Required task:
Quote every line of the material beneath this one.

┌──

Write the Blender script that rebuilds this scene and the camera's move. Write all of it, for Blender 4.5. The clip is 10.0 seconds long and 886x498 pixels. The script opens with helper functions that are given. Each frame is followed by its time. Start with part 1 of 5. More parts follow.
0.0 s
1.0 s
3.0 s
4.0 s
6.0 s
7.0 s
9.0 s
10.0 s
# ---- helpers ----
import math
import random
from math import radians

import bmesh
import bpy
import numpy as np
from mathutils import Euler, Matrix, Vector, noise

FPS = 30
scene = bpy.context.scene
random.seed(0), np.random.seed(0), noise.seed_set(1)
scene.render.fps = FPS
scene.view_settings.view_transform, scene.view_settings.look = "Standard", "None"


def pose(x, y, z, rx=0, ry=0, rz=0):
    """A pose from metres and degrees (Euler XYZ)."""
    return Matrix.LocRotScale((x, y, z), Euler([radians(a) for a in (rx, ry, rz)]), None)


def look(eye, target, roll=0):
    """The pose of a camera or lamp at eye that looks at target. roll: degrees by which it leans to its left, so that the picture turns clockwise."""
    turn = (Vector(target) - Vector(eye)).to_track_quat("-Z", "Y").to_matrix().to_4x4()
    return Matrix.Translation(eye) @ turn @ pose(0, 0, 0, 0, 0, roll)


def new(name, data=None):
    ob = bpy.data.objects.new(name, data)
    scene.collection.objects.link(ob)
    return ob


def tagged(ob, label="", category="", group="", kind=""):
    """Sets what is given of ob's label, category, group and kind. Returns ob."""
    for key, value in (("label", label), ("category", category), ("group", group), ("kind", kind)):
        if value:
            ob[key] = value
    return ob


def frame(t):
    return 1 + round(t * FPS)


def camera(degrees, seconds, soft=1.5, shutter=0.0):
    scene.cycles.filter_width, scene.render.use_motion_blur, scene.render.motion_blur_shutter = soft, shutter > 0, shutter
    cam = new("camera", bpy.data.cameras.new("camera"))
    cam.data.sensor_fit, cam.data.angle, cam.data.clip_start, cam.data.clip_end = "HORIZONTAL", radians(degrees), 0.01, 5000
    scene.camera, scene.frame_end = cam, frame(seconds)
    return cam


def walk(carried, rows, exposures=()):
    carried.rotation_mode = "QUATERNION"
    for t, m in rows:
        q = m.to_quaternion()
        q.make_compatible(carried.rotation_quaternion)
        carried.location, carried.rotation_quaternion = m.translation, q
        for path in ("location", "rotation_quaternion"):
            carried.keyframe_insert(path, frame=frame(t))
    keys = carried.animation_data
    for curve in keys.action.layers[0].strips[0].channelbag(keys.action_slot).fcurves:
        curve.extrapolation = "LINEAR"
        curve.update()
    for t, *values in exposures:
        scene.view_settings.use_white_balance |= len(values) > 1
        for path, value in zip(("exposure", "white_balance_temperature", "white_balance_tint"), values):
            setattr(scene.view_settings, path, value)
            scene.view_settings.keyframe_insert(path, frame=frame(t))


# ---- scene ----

└──

Reply:
Write the Blender script that rebuilds this scene and the camera's move. Write all of it, for Blender 4.5. The clip is 10.0 seconds long and 886x498 pixels. The script opens with helper functions that are given. Each frame is followed by its time. Start with part 1 of 5. More parts follow.
0.0 s
1.0 s
3.0 s
4.0 s
6.0 s
7.0 s
9.0 s
10.0 s
# ---- helpers ----
import math
import random
from math import radians

import bmesh
import bpy
import numpy as np
from mathutils import Euler, Matrix, Vector, noise

FPS = 30
scene = bpy.context.scene
random.seed(0), np.random.seed(0), noise.seed_set(1)
scene.render.fps = FPS
scene.view_settings.view_transform, scene.view_settings.look = "Standard", "None"


def pose(x, y, z, rx=0, ry=0, rz=0):
    """A pose from metres and degrees (Euler XYZ)."""
    return Matrix.LocRotScale((x, y, z), Euler([radians(a) for a in (rx, ry, rz)]), None)


def look(eye, target, roll=0):
    """The pose of a camera or lamp at eye that looks at target. roll: degrees by which it leans to its left, so that the picture turns clockwise."""
    turn = (Vector(target) - Vector(eye)).to_track_quat("-Z", "Y").to_matrix().to_4x4()
    return Matrix.Translation(eye) @ turn @ pose(0, 0, 0, 0, 0, roll)


def new(name, data=None):
    ob = bpy.data.objects.new(name, data)
    scene.collection.objects.link(ob)
    return ob


def tagged(ob, label="", category="", group="", kind=""):
    """Sets what is given of ob's label, category, group and kind. Returns ob."""
    for key, value in (("label", label), ("category", category), ("group", group), ("kind", kind)):
        if value:
            ob[key] = value
    return ob


def frame(t):
    return 1 + round(t * FPS)


def camera(degrees, seconds, soft=1.5, shutter=0.0):
    scene.cycles.filter_width, scene.render.use_motion_blur, scene.render.motion_blur_shutter = soft, shutter > 0, shutter
    cam = new("camera", bpy.data.cameras.new("camera"))
    cam.data.sensor_fit, cam.data.angle, cam.data.clip_start, cam.data.clip_end = "HORIZONTAL", radians(degrees), 0.01, 5000
    scene.camera, scene.frame_end = cam, frame(seconds)
    return cam


def walk(carried, rows, exposures=()):
    carried.rotation_mode = "QUATERNION"
    for t, m in rows:
        q = m.to_quaternion()
        q.make_compatible(carried.rotation_quaternion)
        carried.location, carried.rotation_quaternion = m.translation, q
        for path in ("location", "rotation_quaternion"):
            carried.keyframe_insert(path, frame=frame(t))
    keys = carried.animation_data
    for curve in keys.action.layers[0].strips[0].channelbag(keys.action_slot).fcurves:
        curve.extrapolation = "LINEAR"
        curve.update()
    for t, *values in exposures:
        scene.view_settings.use_white_balance |= len(values) > 1
        for path, value in zip(("exposure", "white_balance_temperature", "white_balance_tint"), values):
            setattr(scene.view_settings, path, value)
            scene.view_settings.keyframe_insert(path, frame=frame(t))


# ---- scene ----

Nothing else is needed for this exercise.